Quanto vale uma vida?
No Superior Tribunal de Justiça (STJ), os casos de indenização por morte têm sido fixados entre 300 e 500 salários-mínimos, o que nem sempre é regra. Em 2019, esse parâmetro foi utilizado para reformar uma sentença proferida pelo Tribunal Regional Federal da 2ª Região aos familiares de um jovem de 17 anos morto em 2008 no Rio, no caso conhecido como Chacina da Providência.
O TRF-2 havia reduzido para R$ 110 mil a indenização aos familiares, o que foi reformado pelo STJ para os R$ 300 mil, ou 400 salários-mínimos à época, valor decidido na sentença inicial.
Segundo Leonardo Amarante, advogado especialista em responsabilidade civil e procurador aposentado do estado do Rio de Janeiro, há uma tendência de indenizações de valor baixo no Brasil. Ele cita como um dos motivos o fato de o Judiciário analisar elementos que, segundo ele, não deveriam ser considerados, como a capacidade econômica da vítima.
“Pouco importa se a pessoa é pobre ou rica, tem que se considerar a existência de um dano que é independente da capacidade econômica. É difícil falar de enriquecimento em troca de um parente, de um filho. Pelo contrário, a pessoa daria qualquer dinheiro para não receber essa indenização e ter o ente de volta”, afirma Amarante.
Fobia de uma “indústria da indenização”
Um argumento que costuma ser utilizado para manter as indenizações em valores relativamente baixos no Brasil é o receio de uma prática que acontece em países como os Estados Unidos, onde são concedidas indenizações de altos valores de forma pedagógica para que o dano não se repita.
Recentemente, a Ford foi condenada por um tribunal do estado da Geórgia a pagar 1,7 bilhão de dólares (cerca de R$ 8 bilhões) aos filhos de um casal morto em 2014 em um capotamento de uma picape produzida pela montadora. Os familiares alegaram que o teto do automóvel era defeituoso e causou o óbito dos pais.
A título de comparação, no Brasil, os familiares do músico Chico Science, morto em 1997 em um acidente com um automóvel da Fiat, receberam em 2007 uma das maiores indenizações pagas a pessoas físicas no país. O valor de R$ 10 milhões foi decidido em um acordo, sob o argumento de que o cinto de segurança se rompeu e causou a morte do artista.

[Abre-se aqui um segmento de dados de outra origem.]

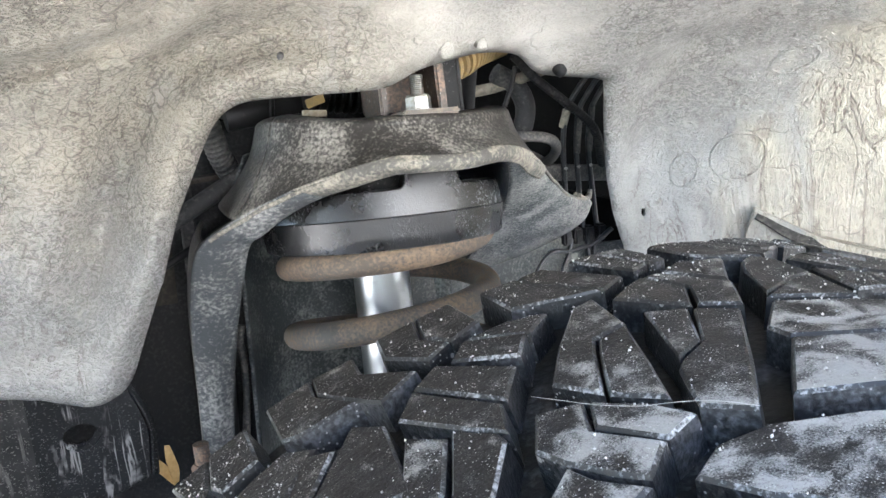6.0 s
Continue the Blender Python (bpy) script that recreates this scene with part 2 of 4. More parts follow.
def splashed(name, base, chalk, runs, haze, flecks=1.0):
    """Black sheet metal with slanting dashes of dried splash and thin runs below them."""
    m, nt, b = material(name, 0.5, 0, 0.12)
    tc = nt.nodes.new("ShaderNodeTexCoord")
    warp = nt.nodes.new("ShaderNodeTexNoise")
    warp.inputs["Scale"].default_value = 60
    add = nt.nodes.new("ShaderNodeVectorMath")
    add.operation = "MULTIPLY_ADD"
    add.inputs[1].default_value = (0.014, 0.014, 0.014)
    nt.links.new(tc.outputs["Object"], warp.inputs["Vector"])
    nt.links.new(warp.outputs["Color"], add.inputs[0])
    nt.links.new(tc.outputs["Object"], add.inputs[2])
    marks = None
    for scale, turn, size in ((230, 18, 0.17), (420, -12, 0.24), (760, 10, 0.30)):
        mp = nt.nodes.new("ShaderNodeMapping")
        mp.inputs["Rotation"].default_value = (0, radians(turn), 0)
        mp.inputs["Scale"].default_value = (0.55, 0.6, 1.1)
        v = nt.nodes.new("ShaderNodeTexVoronoi")
        v.inputs["Scale"].default_value = scale
        nt.links.new(add.outputs[0], mp.inputs["Vector"])
        nt.links.new(mp.outputs["Vector"], v.inputs["Vector"])
        d = math_node(nt, "MULTIPLY", ramp(nt, v.outputs["Distance"], size * 0.6, size, 1, 0), ramp(nt, noise_tex(nt, scale * 0.3, 3), 0.42, 0.54))
        marks = d if marks is None else math_node(nt, "MAXIMUM", marks, d)
    run = math_node(nt, "ABSOLUTE", math_node(nt, "SUBTRACT", noise_tex(nt, 55, 5, 0.7, (1, 1, 0.11)), 0.5), 0)
    run = math_node(nt, "MULTIPLY", ramp(nt, run, 0.006, 0.035, 1, 0), ramp(nt, noise_tex(nt, 24, 4, 0.5), 0.50, 0.62, 0, runs))
    film = ramp(nt, noise_tex(nt, 16, 6, 0.5, (1, 1, 0.5)), 0.35, 0.75)
    col = mix(nt, base, tuple(2.0 * c + haze for c in base), film)
    col = mix(nt, col, chalk, math_node(nt, "MULTIPLY", math_node(nt, "MAXIMUM", math_node(nt, "MULTIPLY", marks, flecks), run), 0.72))
    nt.links.new(col, b.inputs["Base Color"])
    nt.links.new(ramp(nt, film, 0, 1, 0.45, 0.75), b.inputs["Roughness"])
    nt.links.new(bump(nt, math_node(nt, "ADD", noise_tex(nt, 90, 5), math_node(nt, "MULTIPLY", marks, 0.4)), 0.5, 0.0012), b.inputs["Normal"])
    return m


def spacer_material():
    """Black moulded plastic: a satin skin, finely beaded with dried spots, a little duller where rubbed."""
    m, nt, b = material("moulded_black_plastic", 0.3, 0, 0.7)
    b.inputs["Coat Weight"].default_value, b.inputs["Coat Roughness"].default_value = 0.35, 0.20
    speck = noise_tex(nt, 620, 4, 0.3, (1, 1, 0.7), 0.7)
    beads = ramp(nt, voronoi(nt, 640), 0.20, 0.42, 1, 0)
    rubbed = ramp(nt, noise_tex(nt, 24, 4, 0.2), 0.35, 0.70)
    where = ramp(nt, noise_tex(nt, 42, 4, 0.3), 0.42, 0.66)
    spots = math_node(nt, "MULTIPLY", ramp(nt, speck, 0.52, 0.64), where)
    col = mix(nt, (0.0050, 0.0050, 0.0054), (0.012, 0.012, 0.0125), noise_tex(nt, 60, 5, 0.2))
    col = mix(nt, col, (0.034, 0.034, 0.036), math_node(nt, "MULTIPLY", rubbed, 0.45))
    col = mix(nt, col, (0.24, 0.24, 0.24), math_node(nt, "MULTIPLY", spots, 0.34))
    nt.links.new(col, b.inputs["Base Color"])
    nt.links.new(ramp(nt, math_node(nt, "MAXIMUM", rubbed, spots), 0, 1, 0.24, 0.38), b.inputs["Roughness"])
    h = math_node(nt, "ADD", speck, math_node(nt, "MULTIPLY", math_node(nt, "MULTIPLY", beads, where), 0.7))
    nt.links.new(bump(nt, h, 0.5, 0.0005), b.inputs["Normal"])
    return m


# less dusty than the lugs, and darkened for the shade down between them
GROOVE = dirty("shaded_groove_rubber", (0.011, 0.0112, 0.012), (0.10, 0.103, 0.110), 0.45, 0, 300, 30, (0.50, 0.70), 0.0006, 0.2)
RUBBER_EDGE = dirty("scuffed_lug_edge", (0.018, 0.018, 0.018), (0.34, 0.345, 0.35), 0.42, 0, 620, 45, (0.49, 0.66), 0.0005, 0.5)
# flank dust tinted blue, the sky's sheen put into its colour
RUBBER_SIDE = dirty("dusty_sky_tinted_lug_flank", (0.0105, 0.0108, 0.0118), (0.115, 0.119, 0.128), 0.40, 0, 420, 28, (0.44, 0.76), 0.0012, 0.38, None, 0.6, 0.45, 0.0)
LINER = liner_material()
RUBBER = rubber_material()
BLACK_PAINT = dirty("dusty_black_paint", (0.024, 0.0215, 0.019), (0.29, 0.275, 0.245), 0.40, 0, 460, 24, (0.455, 0.70), 0.0008, 0.35, None, 0.75, 0.12)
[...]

“O Judiciário brasileiro tem muita fobia da chamada indústria da indenização, como é chamado o que acontece nos Estados Unidos”, diz o professor e advogado Maurício Stegemann Dieter, do departamento de direito penal e criminologia da USP. No entanto, ele valoriza o caráter pedagógico de indenizações de alto valor para que o erro não se repita. “As multas administrativas no Brasil geralmente perpetuam os erros”, diz.
Ele afirma que, no caso da Boate Kiss, por exemplo, pouco deveria importar quem causou o incêndio, já que houve omissão dos gestores públicos. “Se queremos evitar que novos acidentes em boates aconteçam, tem que doer no bolso dos gestores, para ensinar às prefeituras que isso é sério.”
Vítimas brasileiras buscam indenizações em outros países
Segundo o advogado Leonardo Amarante, a maior disposição da Justiça dos Estados Unidos em conceder indenizações levou a um movimento, principalmente no final do século 20, em que vítimas de outros países buscam ações reparatórias nos tribunais do país norte-americano.
No entanto, o entendimento de que um cidadão dos Estados Unidos não poderia custear indenizações a cidadãos que levariam esse dinheiro a outros países acabou por criar uma jurisprudência contrária a esse tipo de processo movido por estrangeiros
Em contrapartida, recentemente países como a Inglaterra se abriram mais para julgar processos de autores de outras nacionalidades. Atingidos pelo rompimento da barragem em Mariana (MG), que ocorreu em 2015, por exemplo, ingressaram nas cortes inglesas com um pedido de R$ 230 bilhões em indenizações.
“A Inglaterra, quando saiu da União Europeia pelo Brexit, deixou de se submeter a diversas diretivas da OCDE. Com isso, Londres virou uma espécie de hub desse tipo de processo. Lá há também a possibilidade de financiamento, porque são processos caros”, diz Amarante. “A Justiça brasileira deveria estar aparelhada para resolver esse tipo de grande tragédia, mas infelizmente não está.”